Aim
Scan the lines below for the string "radians" and copy every one that has it.

# # #

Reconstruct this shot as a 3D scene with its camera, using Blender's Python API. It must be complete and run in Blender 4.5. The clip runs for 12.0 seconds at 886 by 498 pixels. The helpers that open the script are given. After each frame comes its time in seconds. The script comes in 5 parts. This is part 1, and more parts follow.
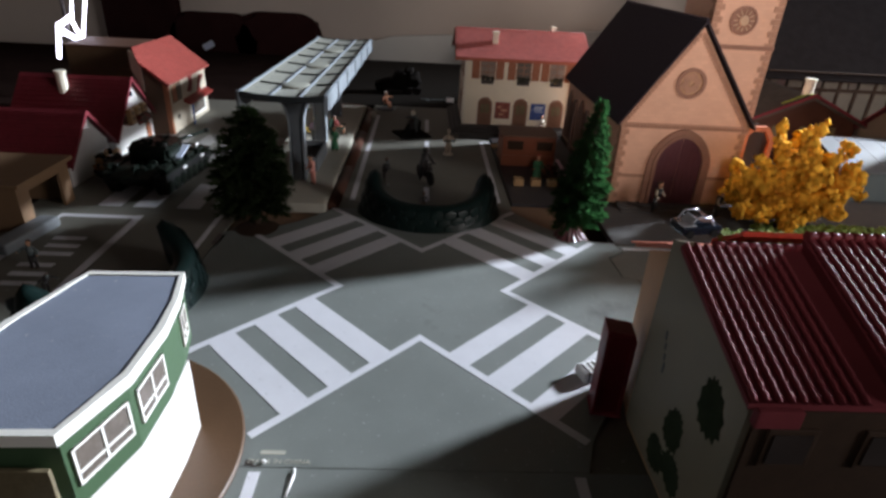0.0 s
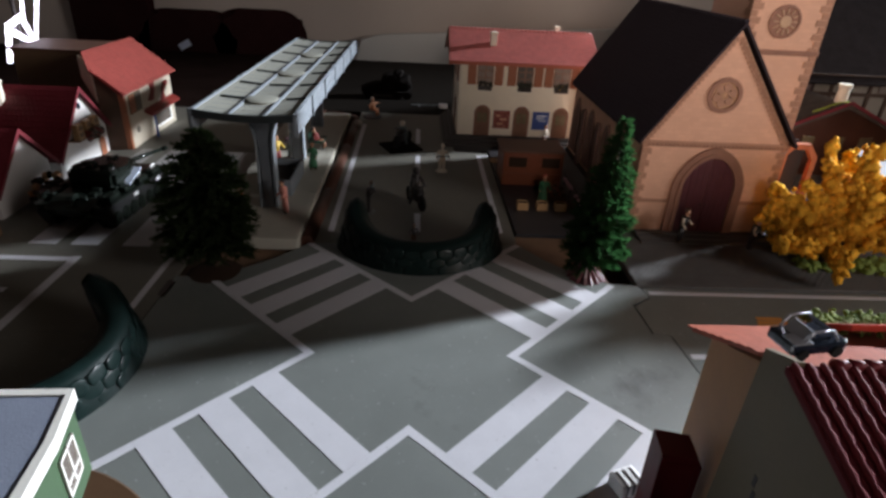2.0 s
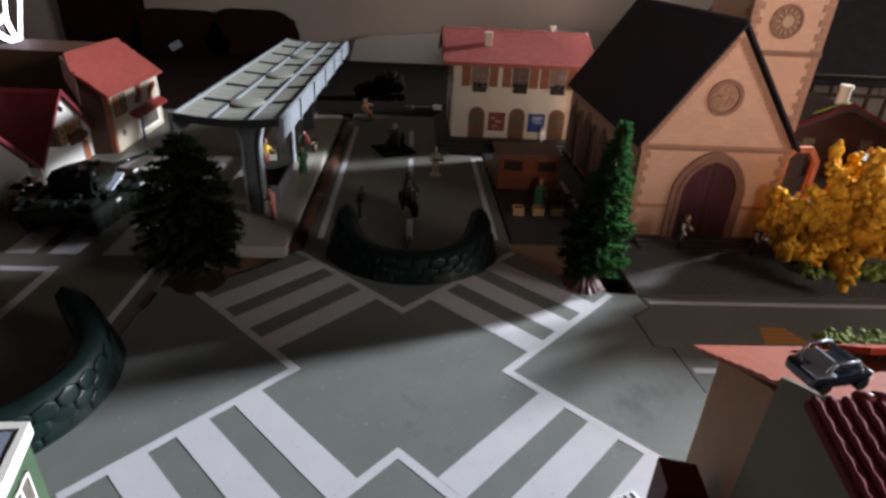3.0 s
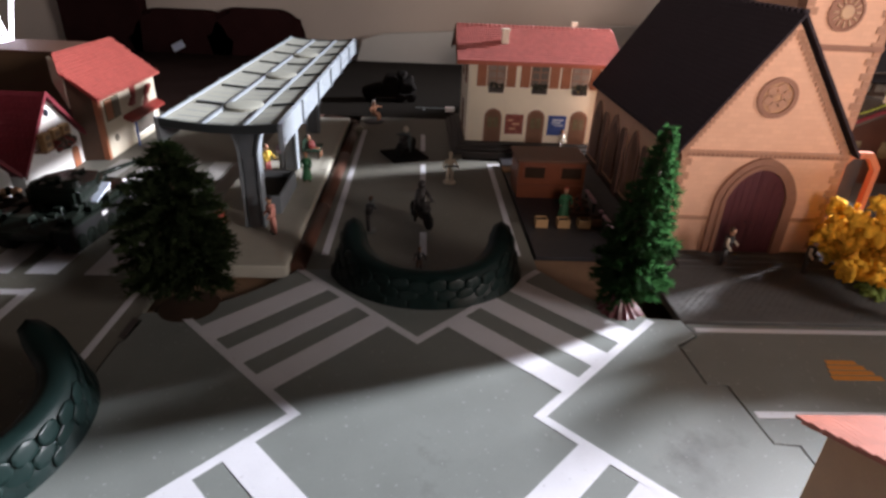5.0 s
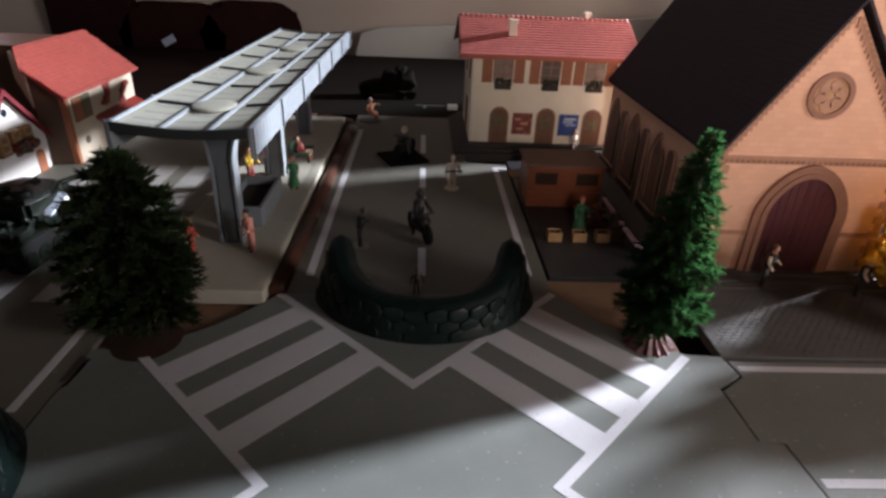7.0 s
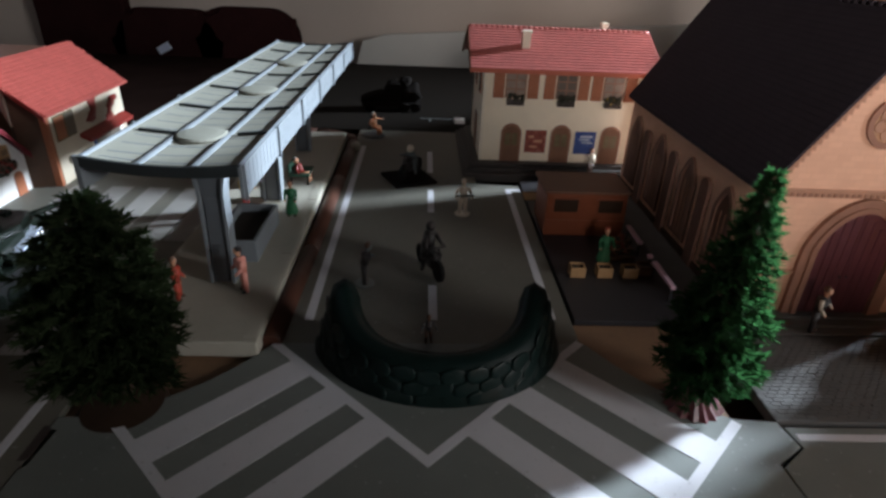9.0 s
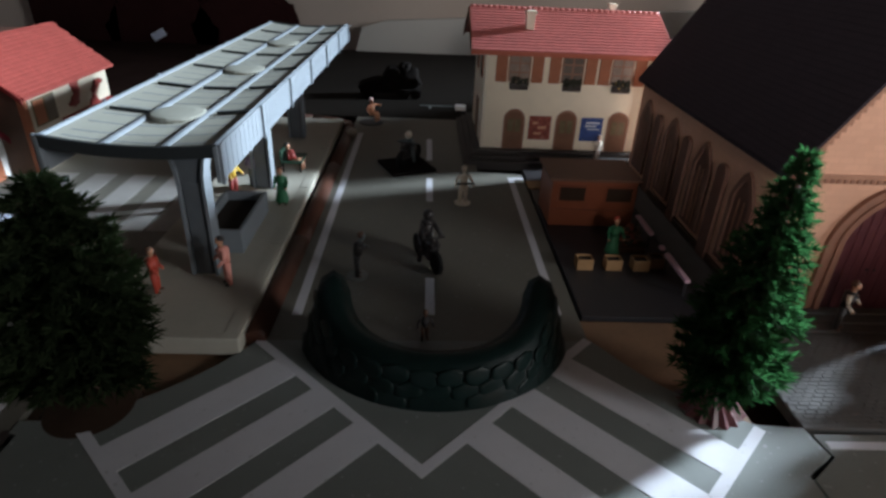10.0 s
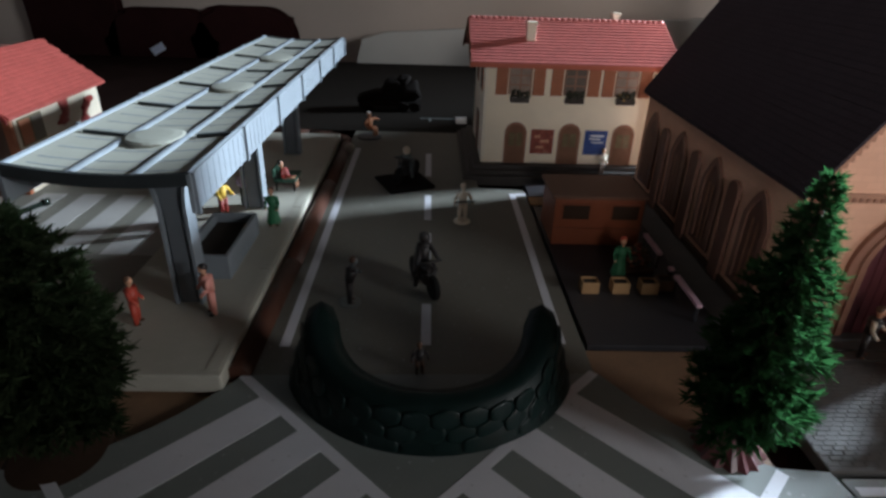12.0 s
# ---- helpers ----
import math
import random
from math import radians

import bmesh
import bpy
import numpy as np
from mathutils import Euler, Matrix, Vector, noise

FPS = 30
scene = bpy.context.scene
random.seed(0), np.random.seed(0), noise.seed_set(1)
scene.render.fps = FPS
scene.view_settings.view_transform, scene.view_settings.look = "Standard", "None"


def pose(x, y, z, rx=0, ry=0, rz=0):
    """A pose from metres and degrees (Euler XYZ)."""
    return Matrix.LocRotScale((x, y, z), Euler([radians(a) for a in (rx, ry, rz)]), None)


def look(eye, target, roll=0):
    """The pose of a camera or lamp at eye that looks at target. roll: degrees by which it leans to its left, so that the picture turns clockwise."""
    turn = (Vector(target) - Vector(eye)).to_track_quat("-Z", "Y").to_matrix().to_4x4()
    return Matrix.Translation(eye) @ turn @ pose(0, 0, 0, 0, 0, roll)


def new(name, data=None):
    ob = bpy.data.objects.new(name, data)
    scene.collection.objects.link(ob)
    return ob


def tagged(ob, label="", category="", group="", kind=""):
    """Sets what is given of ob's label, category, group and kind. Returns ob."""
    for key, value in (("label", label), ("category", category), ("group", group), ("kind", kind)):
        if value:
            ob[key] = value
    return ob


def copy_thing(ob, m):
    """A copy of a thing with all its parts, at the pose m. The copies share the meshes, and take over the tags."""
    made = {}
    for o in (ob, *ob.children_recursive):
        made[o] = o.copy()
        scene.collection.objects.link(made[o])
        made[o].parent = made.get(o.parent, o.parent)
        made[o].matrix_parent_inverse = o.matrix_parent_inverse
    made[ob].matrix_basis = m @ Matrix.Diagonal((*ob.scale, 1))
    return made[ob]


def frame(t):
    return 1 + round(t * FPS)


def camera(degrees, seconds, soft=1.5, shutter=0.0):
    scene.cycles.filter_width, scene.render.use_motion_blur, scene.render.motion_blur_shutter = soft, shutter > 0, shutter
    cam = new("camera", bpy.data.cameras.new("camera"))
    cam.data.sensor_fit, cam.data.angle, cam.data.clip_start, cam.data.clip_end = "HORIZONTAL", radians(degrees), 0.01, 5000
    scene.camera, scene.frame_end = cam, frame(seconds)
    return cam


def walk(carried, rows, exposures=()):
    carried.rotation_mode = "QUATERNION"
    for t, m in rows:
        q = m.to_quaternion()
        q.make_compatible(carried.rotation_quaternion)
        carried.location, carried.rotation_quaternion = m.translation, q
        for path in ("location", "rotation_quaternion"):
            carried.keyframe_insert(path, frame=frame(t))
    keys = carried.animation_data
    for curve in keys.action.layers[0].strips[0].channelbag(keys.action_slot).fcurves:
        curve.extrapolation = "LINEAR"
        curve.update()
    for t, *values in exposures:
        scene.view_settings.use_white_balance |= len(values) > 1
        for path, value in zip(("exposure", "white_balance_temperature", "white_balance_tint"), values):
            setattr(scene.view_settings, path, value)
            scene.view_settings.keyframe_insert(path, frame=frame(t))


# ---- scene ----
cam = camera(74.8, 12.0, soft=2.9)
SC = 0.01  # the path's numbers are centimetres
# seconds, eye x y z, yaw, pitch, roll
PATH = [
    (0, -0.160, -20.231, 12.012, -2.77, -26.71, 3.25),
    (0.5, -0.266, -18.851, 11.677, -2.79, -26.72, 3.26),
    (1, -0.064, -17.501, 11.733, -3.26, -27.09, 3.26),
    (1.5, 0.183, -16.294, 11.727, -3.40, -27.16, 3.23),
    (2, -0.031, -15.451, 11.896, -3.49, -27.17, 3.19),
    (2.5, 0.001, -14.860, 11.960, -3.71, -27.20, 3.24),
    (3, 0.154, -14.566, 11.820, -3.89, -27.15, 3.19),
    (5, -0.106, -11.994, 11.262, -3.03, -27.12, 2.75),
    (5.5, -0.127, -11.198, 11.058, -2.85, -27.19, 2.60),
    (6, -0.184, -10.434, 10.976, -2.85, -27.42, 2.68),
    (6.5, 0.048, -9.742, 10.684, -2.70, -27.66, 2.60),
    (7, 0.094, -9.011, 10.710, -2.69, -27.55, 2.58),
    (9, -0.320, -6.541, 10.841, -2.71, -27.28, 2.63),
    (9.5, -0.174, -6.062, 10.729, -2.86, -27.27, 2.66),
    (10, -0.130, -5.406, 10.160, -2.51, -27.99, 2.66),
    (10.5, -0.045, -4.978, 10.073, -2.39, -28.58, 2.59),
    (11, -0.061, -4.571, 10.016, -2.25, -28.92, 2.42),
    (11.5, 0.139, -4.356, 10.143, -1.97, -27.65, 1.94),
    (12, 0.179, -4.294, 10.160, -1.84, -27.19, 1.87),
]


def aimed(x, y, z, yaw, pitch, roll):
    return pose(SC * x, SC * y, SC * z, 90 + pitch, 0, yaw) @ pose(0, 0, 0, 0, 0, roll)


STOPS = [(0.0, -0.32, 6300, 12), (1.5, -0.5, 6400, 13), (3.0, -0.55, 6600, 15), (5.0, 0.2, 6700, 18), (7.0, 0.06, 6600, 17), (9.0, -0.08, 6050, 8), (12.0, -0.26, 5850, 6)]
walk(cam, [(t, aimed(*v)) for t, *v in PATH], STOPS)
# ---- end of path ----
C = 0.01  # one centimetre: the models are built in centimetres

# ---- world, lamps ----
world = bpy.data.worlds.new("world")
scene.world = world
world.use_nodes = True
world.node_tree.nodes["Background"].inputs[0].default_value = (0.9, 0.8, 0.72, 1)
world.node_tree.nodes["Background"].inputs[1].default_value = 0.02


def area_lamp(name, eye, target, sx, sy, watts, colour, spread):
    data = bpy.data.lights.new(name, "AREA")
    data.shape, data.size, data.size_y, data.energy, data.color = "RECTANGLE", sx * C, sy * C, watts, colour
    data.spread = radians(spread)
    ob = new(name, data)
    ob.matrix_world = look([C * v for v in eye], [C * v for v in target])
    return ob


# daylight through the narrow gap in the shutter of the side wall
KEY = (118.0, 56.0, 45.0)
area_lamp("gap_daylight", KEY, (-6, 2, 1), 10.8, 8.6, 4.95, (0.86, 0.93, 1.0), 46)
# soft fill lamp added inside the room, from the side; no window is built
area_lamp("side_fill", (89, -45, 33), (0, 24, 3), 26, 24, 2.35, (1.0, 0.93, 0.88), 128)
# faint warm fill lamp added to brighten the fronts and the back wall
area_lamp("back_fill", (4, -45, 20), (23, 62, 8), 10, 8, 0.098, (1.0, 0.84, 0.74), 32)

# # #

Expected answer
from math import radians
    return Matrix.LocRotScale((x, y, z), Euler([radians(a) for a in (rx, ry, rz)]), None)
    cam.data.sensor_fit, cam.data.angle, cam.data.clip_start, cam.data.clip_end = "HORIZONTAL", radians(degrees), 0.01, 5000
    data.spread = radians(spread)